The US Dollar eased against the Japanese Yen on Thursday, retreating after two consecutive days of gains as markets reassessed interest rate expectations in both economies. The pair slipped back toward the mid-156 area, reflecting a pause in recent Dollar strength rather than a decisive shift in trend.


Support for the US currency remains underpinned by signs of resilience in the American labor market. Recent employment data reinforced the view that economic conditions remain steady, reducing immediate pressure on policymakers to move quickly on rate cuts. That stability has helped the Dollar avoid deeper losses, even as traders temper expectations for aggressive monetary easing in the near term.


At the same time, signals from the Federal Reserve suggest a cautious approach. Policymakers appear inclined to keep rates steady for now, while leaving room for adjustments should inflation fail to move sustainably toward target. Markets increasingly expect a pause in the coming meetings, with the likelihood of near-term rate cuts fading compared with earlier projections.


Across the Pacific, the tone has shifted gradually in favor of the Yen. Officials at the Bank of Japan have indicated that further policy normalization remains on the table if economic conditions evolve as anticipated. While no immediate action is guaranteed, the openness to additional rate hikes has helped stabilize the Japanese currency after earlier weakness.

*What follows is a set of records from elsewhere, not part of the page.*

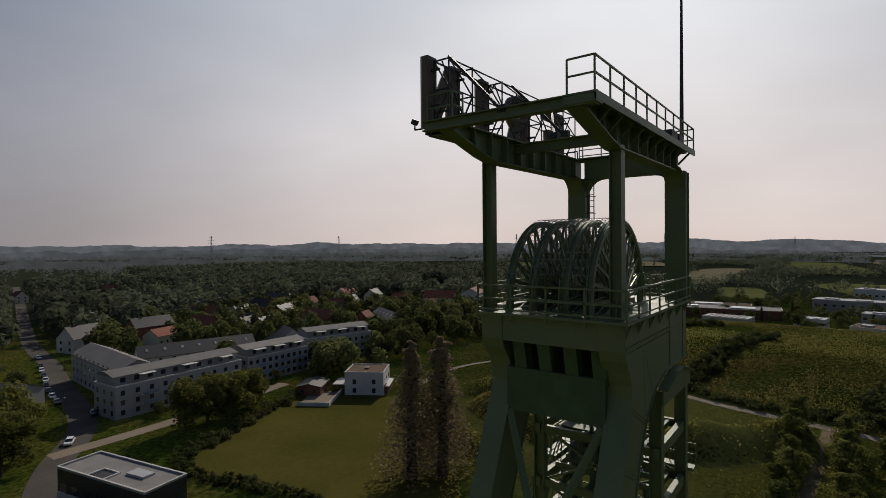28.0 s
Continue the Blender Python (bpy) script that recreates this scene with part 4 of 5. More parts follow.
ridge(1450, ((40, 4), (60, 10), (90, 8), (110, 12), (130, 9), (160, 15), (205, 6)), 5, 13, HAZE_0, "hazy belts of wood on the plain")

# ---- buildings ----
PANE = bm_mesh("pane", boxbm(-0.5, 0.5, -0.03, 0.03, -0.5, 0.5))
SILL = bm_mesh("window_sill", boxbm(-0.55, 0.55, -0.09, 0.03, -0.56, -0.5))


def windows(owner, p, q, z0, rows, cols, w, h, dz, name="window"):
    """A grid of windows on the wall from p to q (outside on the right hand)."""
    p, q = Vector((*p, 0)), Vector((*q, 0))
    d = q - p
    ang = math.degrees(math.atan2(d.y, d.x))
    for r in range(rows):
        for c in range(cols):
            at = p + d * ((c + 0.5) / cols)
            m = pose(at.x, at.y, z0 + r * dz, 0, 0, ang) @ Matrix.Diagonal((w, 1, h, 1))
            link(name, PANE, WINDOW, owner, m)


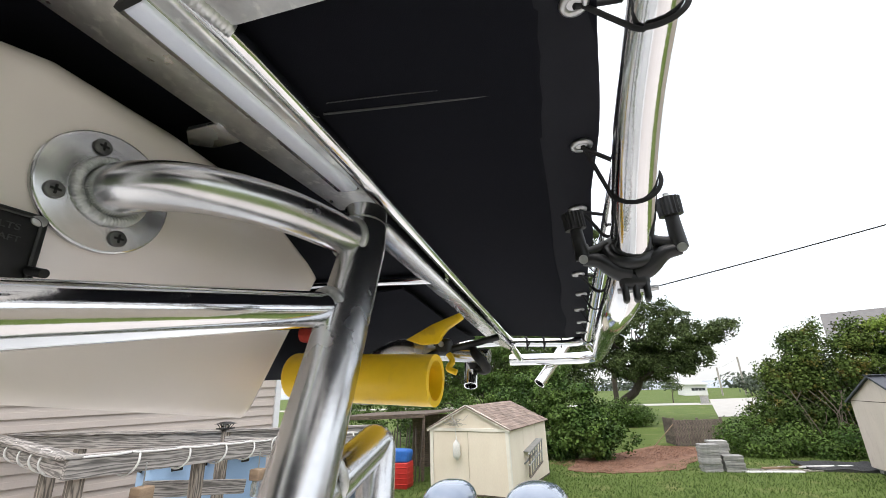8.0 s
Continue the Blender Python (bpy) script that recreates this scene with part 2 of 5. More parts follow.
M_plastic_tarp = surf("black_ground_sheet", (0.018, 0.018, 0.02), (0.035, 0.035, 0.038), 0.6, 0, 5, 40, 0.5, dist=0.04)
M_jar = surf("clear_jar", (0.55, 0.58, 0.56), (0.62, 0.64, 0.62), 0.1, 0, 8, 60, 0.02, coat=0.6)
# pale ground for the added pad that bounces light up under the top
M_bounce = surf("pale_gravel", (0.56, 0.52, 0.50), (0.66, 0.62, 0.595), 0.95, 0, 1.5, 90, 0.5, dist=0.02)

M_jar.node_tree.nodes["Principled BSDF"].inputs["Transmission Weight"].default_value = 0.85

# ---- building helpers ----


def thing(name, label, category, group="", kind="", at=(0, 0, 0), turn=0.0):
    ob = new(name)
    ob.matrix_world = pose(*at, 0, 0, turn)
    return tagged(ob, label, category, group, kind)


def part(name, bm, material, parent=None, label="", smooth=True):
    me = bpy.data.meshes.new(name)
    if isinstance(bm, tuple):
        me.from_pydata(bm[0], [], bm[1])
    else:
        bm.to_mesh(me)
        bm.free()
    if smooth:
        me.polygons.foreach_set("use_smooth", [True] * len(me.polygons))
        me.set_sharp_from_angle(angle=radians(48))
    me.materials.append(material)
    ob = new(name, me)
    if parent:
        ob.parent = parent
    return tagged(ob, label)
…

The interplay between these two central banks remains the key driver of USD/JPY. As long as the interest rate gap between the United States and Japan stays wide, the Dollar retains structural support. However, even subtle changes in expectations regarding future policy moves can trigger short-term corrections, as seen in the latest pullback.


For now, the pair appears caught between steady US economic momentum and cautious optimism surrounding Japan’s policy path. Traders continue to monitor incoming data and central bank signals closely, aware that shifts in rate expectations on either side could quickly redefine the direction of the world’s most closely watched currency cross.